**THE PROBLEM**
Copy the lines below verbatim, beginning with the line that includes "curve.update()" and continuing to the end; leave out everything before it.

○ ○ ○ ○

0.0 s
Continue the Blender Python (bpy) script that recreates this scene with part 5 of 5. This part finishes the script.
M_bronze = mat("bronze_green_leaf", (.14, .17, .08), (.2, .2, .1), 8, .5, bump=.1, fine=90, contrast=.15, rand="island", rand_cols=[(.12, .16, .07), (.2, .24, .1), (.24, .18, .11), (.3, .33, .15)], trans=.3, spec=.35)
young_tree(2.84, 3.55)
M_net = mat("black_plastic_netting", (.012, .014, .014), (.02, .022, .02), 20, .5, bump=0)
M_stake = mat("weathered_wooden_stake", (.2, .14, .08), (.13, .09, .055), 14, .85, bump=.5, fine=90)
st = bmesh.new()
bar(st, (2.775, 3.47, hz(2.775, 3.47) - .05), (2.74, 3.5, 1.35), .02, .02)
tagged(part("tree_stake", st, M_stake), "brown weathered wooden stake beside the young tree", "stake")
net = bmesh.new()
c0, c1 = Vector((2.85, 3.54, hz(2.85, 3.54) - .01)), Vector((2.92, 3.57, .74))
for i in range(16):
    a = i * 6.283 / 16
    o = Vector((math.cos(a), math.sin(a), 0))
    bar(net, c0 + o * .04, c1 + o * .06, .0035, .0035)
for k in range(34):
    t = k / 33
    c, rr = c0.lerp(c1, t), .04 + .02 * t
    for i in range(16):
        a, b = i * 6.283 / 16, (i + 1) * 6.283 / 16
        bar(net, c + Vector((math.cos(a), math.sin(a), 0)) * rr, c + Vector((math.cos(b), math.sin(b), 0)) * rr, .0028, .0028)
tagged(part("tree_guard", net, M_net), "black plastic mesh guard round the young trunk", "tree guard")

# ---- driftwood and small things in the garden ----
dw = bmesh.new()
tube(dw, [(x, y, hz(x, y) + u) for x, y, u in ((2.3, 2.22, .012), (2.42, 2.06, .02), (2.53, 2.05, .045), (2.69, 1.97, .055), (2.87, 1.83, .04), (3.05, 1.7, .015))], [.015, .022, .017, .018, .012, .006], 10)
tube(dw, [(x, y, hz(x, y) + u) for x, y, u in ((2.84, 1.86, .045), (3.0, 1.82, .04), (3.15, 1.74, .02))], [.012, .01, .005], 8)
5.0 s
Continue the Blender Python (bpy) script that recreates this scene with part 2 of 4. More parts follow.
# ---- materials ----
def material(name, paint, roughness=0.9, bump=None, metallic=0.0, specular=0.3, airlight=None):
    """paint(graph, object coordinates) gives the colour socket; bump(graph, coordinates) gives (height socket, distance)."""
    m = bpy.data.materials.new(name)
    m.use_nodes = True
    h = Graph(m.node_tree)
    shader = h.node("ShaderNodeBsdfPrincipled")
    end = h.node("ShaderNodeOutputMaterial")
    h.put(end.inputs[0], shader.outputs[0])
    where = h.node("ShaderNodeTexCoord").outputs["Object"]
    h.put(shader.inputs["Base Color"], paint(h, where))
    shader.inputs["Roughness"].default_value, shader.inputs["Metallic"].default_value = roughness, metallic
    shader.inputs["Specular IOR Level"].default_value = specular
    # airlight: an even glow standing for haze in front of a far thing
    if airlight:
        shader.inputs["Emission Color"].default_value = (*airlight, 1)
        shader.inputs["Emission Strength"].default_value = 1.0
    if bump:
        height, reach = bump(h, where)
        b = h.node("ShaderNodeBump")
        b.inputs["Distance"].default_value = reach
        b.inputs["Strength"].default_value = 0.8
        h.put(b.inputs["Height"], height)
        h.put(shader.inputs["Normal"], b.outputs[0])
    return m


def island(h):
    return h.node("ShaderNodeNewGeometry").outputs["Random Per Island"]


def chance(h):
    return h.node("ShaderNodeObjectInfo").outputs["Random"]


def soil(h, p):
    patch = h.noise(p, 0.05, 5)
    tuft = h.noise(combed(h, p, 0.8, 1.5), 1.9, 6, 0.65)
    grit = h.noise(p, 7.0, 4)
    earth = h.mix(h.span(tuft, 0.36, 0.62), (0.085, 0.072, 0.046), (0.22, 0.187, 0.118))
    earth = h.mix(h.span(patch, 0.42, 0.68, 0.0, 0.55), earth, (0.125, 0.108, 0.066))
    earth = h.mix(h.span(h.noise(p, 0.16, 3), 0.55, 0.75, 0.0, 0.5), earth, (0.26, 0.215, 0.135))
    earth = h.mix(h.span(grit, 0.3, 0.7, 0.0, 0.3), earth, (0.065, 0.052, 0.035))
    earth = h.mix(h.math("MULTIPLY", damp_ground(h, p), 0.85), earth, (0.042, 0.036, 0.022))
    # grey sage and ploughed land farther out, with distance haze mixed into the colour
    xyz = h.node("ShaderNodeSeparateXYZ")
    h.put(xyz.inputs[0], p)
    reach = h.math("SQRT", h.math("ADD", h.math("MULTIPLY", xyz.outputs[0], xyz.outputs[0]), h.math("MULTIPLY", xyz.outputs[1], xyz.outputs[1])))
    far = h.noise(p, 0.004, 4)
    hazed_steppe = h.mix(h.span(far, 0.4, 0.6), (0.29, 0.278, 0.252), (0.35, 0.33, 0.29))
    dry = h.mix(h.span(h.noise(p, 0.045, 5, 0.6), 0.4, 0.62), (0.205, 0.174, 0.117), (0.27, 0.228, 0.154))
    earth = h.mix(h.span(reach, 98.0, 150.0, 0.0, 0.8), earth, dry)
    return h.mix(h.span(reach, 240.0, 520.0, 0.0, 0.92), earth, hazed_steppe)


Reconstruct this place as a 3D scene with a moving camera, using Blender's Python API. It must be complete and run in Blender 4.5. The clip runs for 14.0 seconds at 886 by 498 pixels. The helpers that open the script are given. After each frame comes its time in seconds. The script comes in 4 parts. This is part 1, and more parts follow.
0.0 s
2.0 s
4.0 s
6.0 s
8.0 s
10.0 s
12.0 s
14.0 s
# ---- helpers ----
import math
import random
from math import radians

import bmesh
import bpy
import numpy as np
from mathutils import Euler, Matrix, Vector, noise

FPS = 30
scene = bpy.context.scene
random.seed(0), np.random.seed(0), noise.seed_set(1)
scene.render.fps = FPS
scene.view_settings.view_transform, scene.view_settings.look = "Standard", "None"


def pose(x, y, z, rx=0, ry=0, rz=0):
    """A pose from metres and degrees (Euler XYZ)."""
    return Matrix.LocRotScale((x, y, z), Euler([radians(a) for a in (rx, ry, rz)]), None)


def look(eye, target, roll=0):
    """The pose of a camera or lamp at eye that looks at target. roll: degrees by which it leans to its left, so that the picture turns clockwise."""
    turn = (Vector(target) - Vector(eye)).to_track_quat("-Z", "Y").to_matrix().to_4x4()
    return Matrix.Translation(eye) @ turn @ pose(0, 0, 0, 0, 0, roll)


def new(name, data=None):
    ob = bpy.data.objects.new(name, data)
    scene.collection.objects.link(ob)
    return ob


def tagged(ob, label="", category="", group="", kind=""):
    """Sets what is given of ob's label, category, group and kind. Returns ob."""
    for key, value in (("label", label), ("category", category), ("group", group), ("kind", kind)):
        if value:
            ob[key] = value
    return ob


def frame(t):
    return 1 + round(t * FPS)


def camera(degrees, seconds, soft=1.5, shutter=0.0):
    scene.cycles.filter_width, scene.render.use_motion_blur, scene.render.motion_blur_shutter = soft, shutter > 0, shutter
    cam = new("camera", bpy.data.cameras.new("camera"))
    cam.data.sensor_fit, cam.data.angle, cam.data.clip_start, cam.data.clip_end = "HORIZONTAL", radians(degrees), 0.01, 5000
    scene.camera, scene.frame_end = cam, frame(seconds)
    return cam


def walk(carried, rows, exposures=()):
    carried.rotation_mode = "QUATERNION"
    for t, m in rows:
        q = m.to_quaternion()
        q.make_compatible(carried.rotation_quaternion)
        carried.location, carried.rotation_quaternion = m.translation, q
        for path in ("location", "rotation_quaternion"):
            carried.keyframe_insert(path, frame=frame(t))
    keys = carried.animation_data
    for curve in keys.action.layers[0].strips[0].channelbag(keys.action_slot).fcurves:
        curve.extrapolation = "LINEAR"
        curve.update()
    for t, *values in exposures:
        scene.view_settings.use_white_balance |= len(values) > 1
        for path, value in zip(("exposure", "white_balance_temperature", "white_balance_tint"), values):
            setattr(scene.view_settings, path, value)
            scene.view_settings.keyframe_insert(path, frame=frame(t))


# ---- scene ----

○ ○ ○ ○

**FINAL ANSWER**
        curve.update()
    for t, *values in exposures:
        scene.view_settings.use_white_balance |= len(values) > 1
        for path, value in zip(("exposure", "white_balance_temperature", "white_balance_tint"), values):
            setattr(scene.view_settings, path, value)
            scene.view_settings.keyframe_insert(path, frame=frame(t))


# ---- scene ----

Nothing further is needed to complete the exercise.